Giftschlangen-Alarm: Gegengift geht aus
GENF. Giftige Schlangen töten pro Jahr Tausende Menschen. Das Fatale: Es gibt weltweit kaum noch wirksames Gegengift.
Ein Schrei, ein giftiger Taipan und David Williams ringt um Atem. Das Tier hat zugebissen, der Schlangenexperte fällt ins Koma. Eine etwa 1600 Franken teure Spritze mit Gegengift rettet ihm das Leben. Für mehr als 100 000 Menschen im Jahr hingegen endet ein Schlangenbiss tödlich. Weltweit fehlt Antiserum. Die Weltgesundheitsorganisation (WHO) hat Alarm geschlagen, und Williams hilft ihr mit seiner Expertise, die Produktion von sicheren Gegengiften anzukurbeln.
Das ist dringend nötig: In Afrika wurden manche Märkte über Jahre mit kaum wirksa- men Gegengiftmedikamenten aus Asien überschwemmt. So ging der Markt kaputt.
Dabei ist Gegengift nicht gleich Gegengift. Wenn ein asiatischer Taipan zubeisst, hilft nur ein Mittel, das aus den Giftkomponenten derselben Tierart hergestellt wurde. Serum aus dem Gift indischer Nattern bewirkt in Afrika hingegen wenig. Dort ist das Problem besonders gross, weil es kein einziges adäquates Mittel gibt. Bis zu 30 000 Menschen sterben jedes Jahr an Schlangenbissen.
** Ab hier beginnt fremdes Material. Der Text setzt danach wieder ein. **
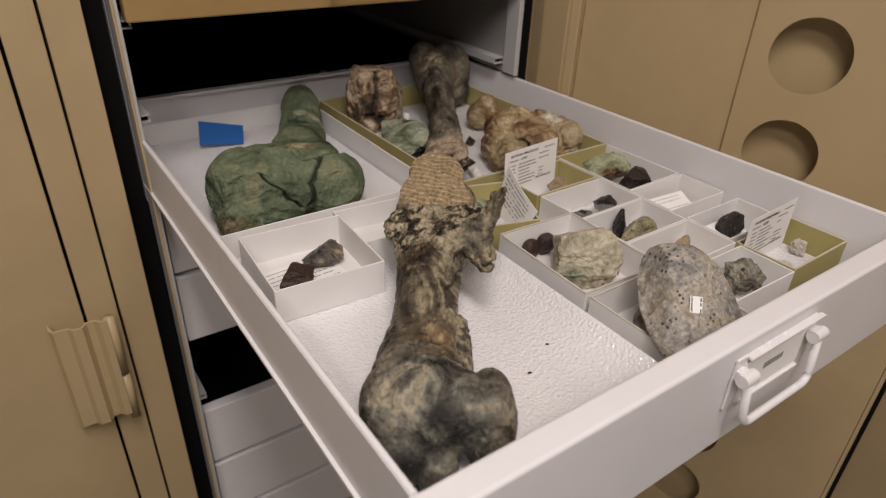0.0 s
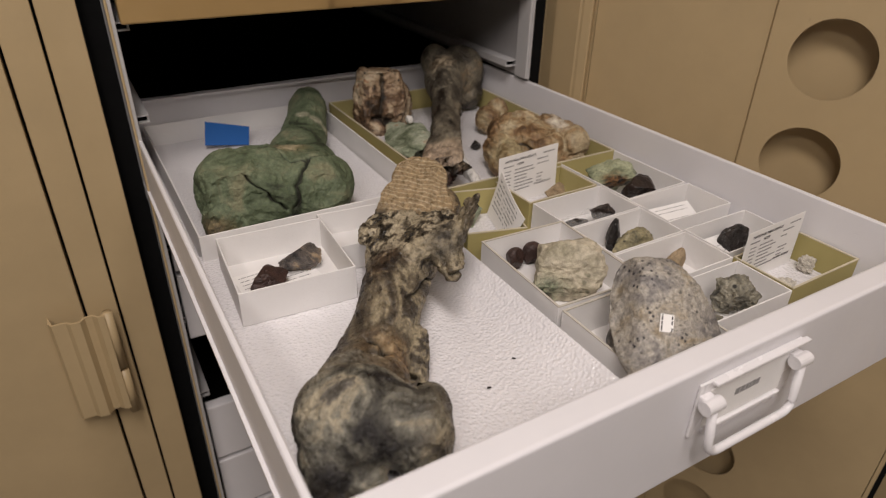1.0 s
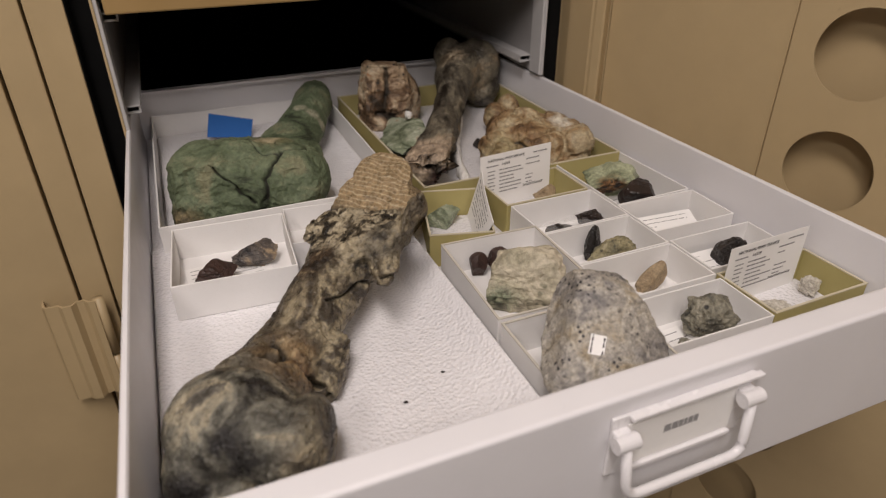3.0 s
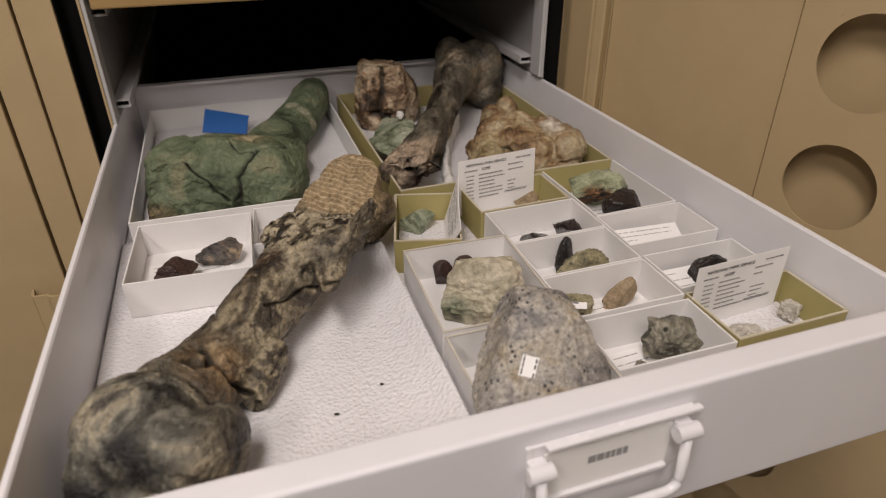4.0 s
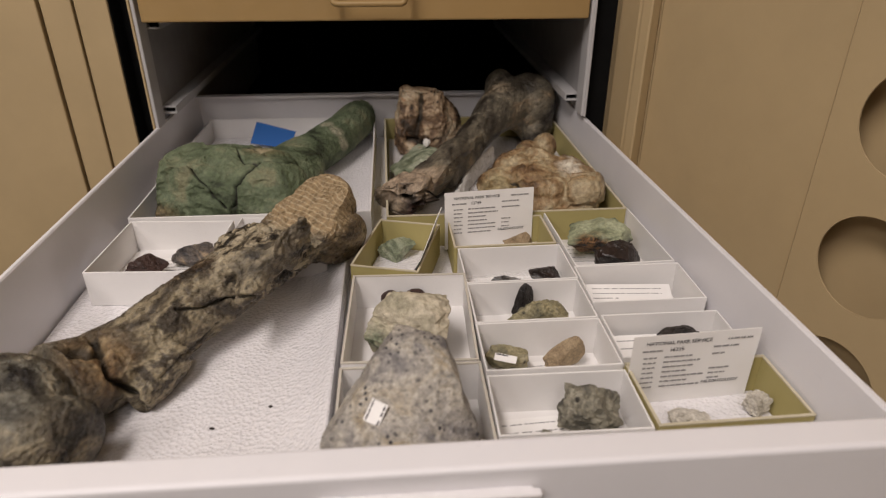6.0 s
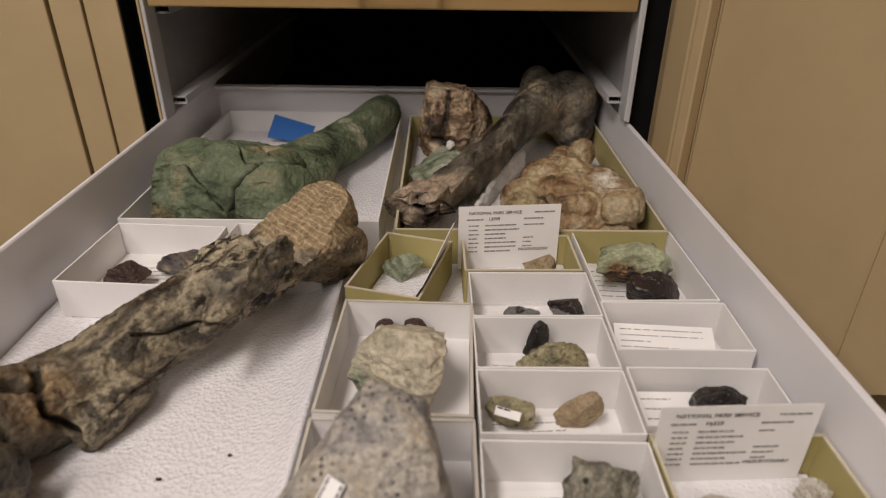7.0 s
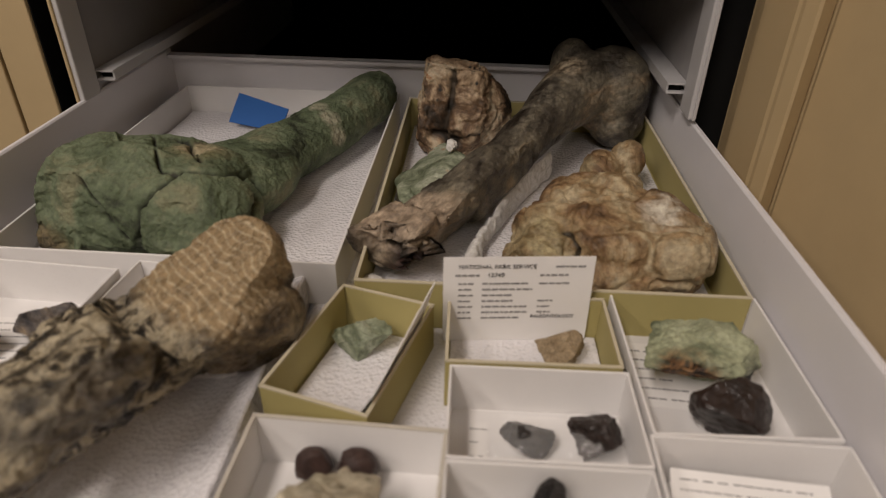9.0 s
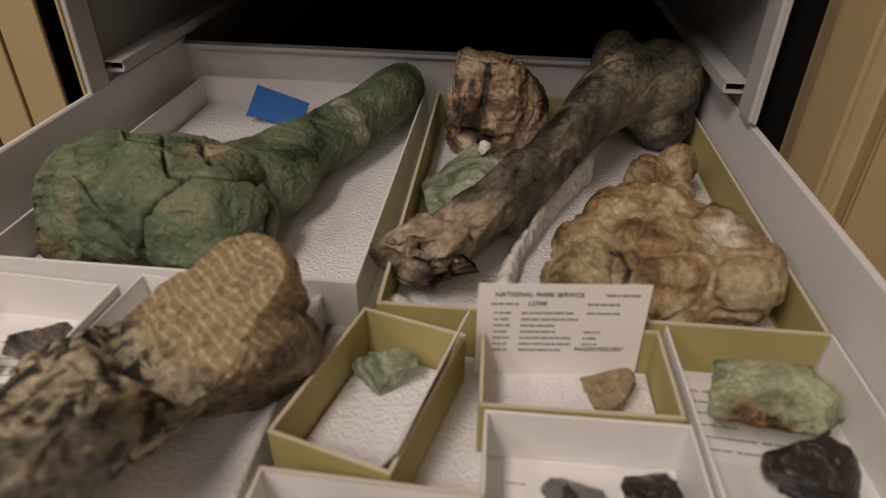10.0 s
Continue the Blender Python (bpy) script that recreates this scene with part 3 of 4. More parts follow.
def closed_drawer(z0, z1, y, material, label, handle=False):
    d = holder("drawer", (0.0138, y, z0), label, "drawer", "cabinet drawers")
    w = 0.2845
    part("drawer_front", box_bm(-w, w, 0, 0.02, 0, z1 - z0, bevel=0.002), material, d)
    # bottom and sides take black as painted shade for the gaps between drawers
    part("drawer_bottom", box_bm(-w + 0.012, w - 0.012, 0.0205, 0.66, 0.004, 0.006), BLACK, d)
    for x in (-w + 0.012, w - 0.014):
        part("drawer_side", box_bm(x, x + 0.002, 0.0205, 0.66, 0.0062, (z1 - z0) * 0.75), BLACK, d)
    if handle:
        m = bend_points([(-0.045, 0.004, 0.062), (-0.045, -0.018, 0.056), (-0.045, -0.030, 0.024), (0.045, -0.030, 0.024), (0.045, -0.018, 0.056), (0.045, 0.004, 0.062)], 0.008)
        part("handle", tube_bm(m, 0.0038, 10), TAN_DEEP, d, "tan steel loop handle", True)
    return d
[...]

Auch Indien ist in Nöten. Da wird zwar Gegengift hergestellt, aber: «Viele Produkte sind von zweifelhafter Qualität», sagt Williams. Mindestens 50 000 Menschen sterben dort im Jahr nach Schätzungen. Die WHO arbeitet derzeit an Richtlinien für die sichere Produktion wirksamer Mittel und lässt nun auch selbst Mittel testen. Zudem hat sie
Schlangenbisse auf die Liste der vergessenen tropischen Krankheiten gesetzt, was die Aufmerksamkeit für die Misere erhöht.